### Supplied data
-=-=-

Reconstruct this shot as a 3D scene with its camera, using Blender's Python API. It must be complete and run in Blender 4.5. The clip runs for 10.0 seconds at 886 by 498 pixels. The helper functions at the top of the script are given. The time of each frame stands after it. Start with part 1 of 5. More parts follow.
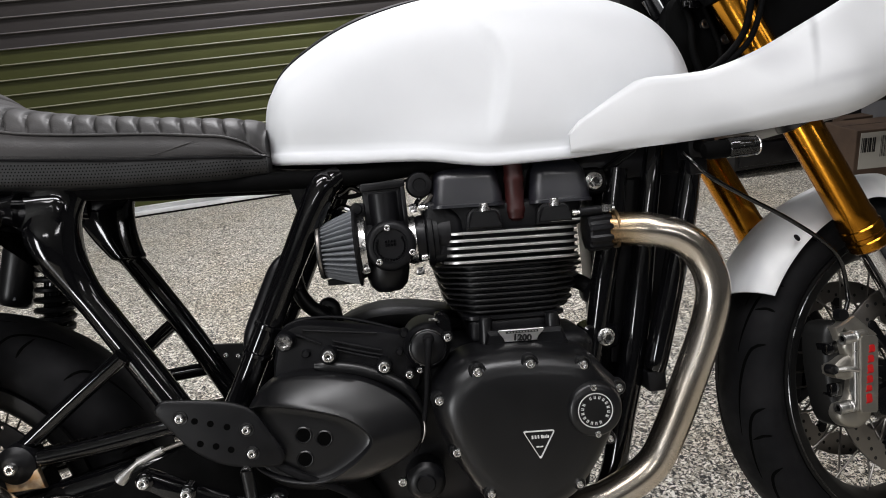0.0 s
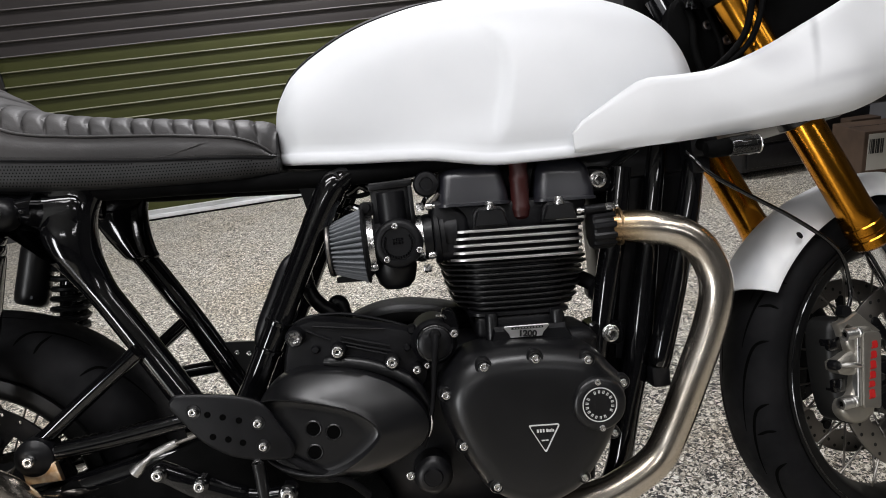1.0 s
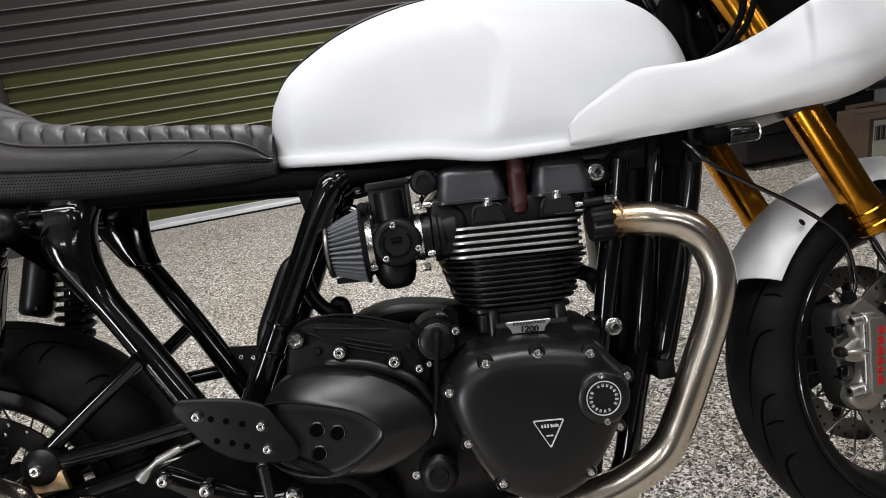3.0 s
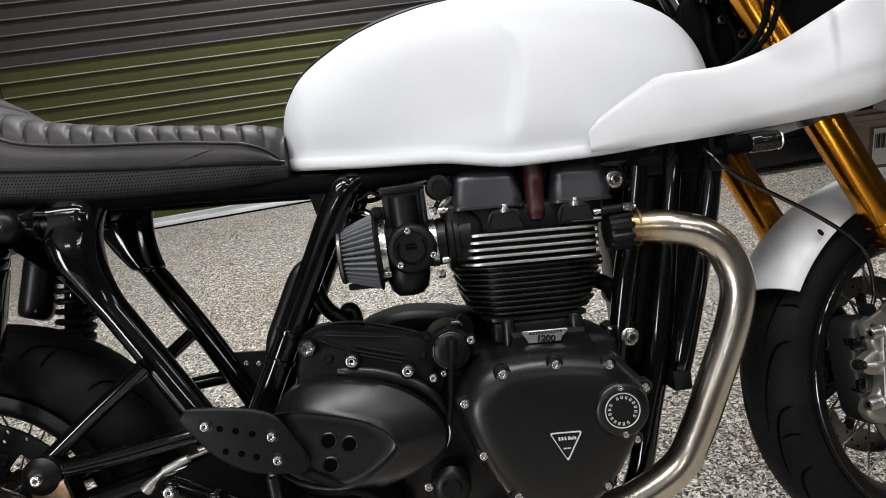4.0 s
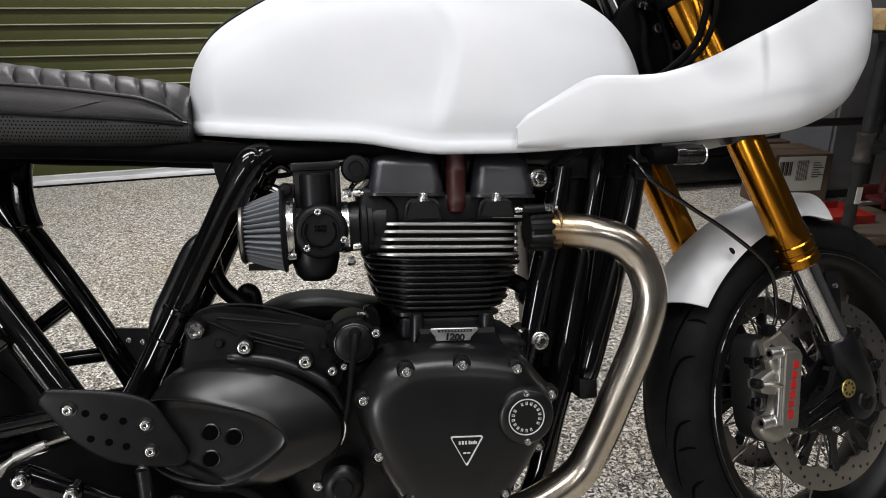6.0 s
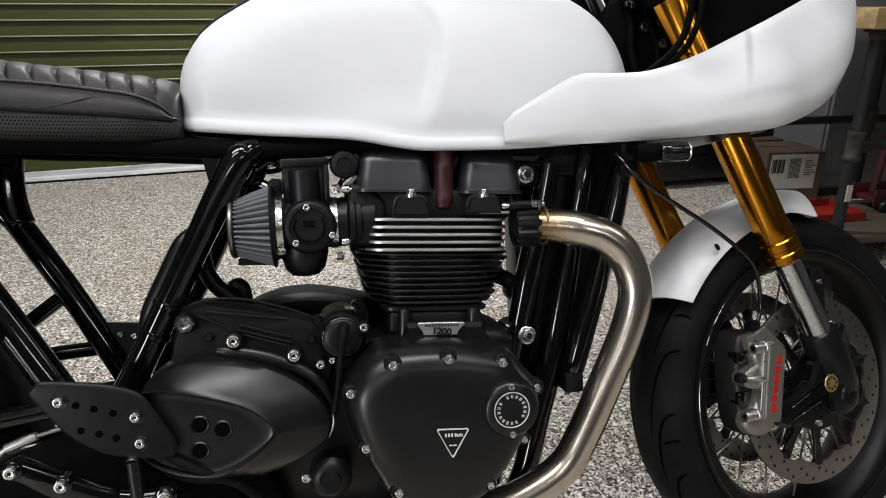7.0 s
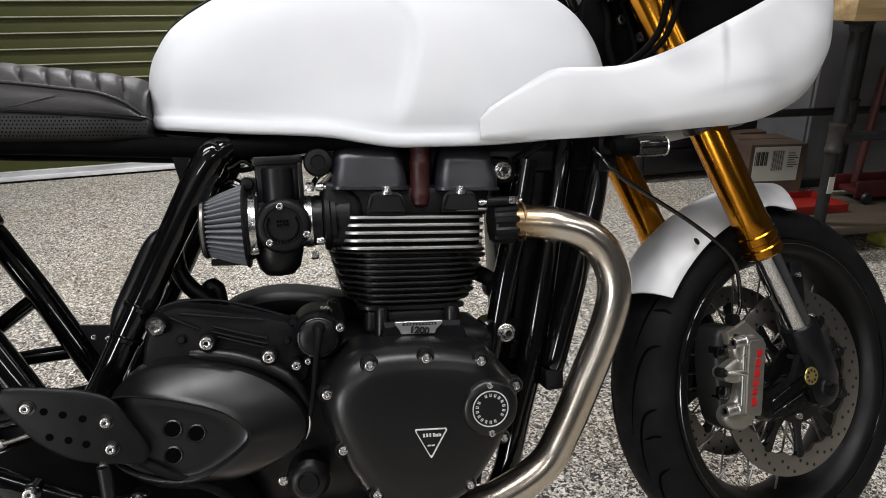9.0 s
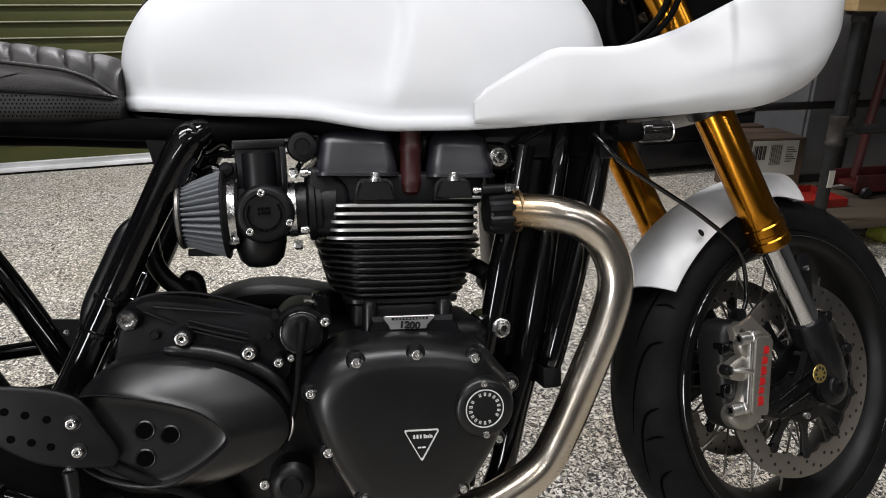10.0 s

-=-=-

In your copy of the listing above, reproduce each line exactly and omit all pictures.

Reconstruct this shot as a 3D scene with its camera, using Blender's Python API. It must be complete and run in Blender 4.5. The clip runs for 10.0 seconds at 886 by 498 pixels. The helper functions at the top of the script are given. The time of each frame stands after it. Start with part 1 of 5. More parts follow.
0.0 s
1.0 s
3.0 s
4.0 s
6.0 s
7.0 s
9.0 s
10.0 s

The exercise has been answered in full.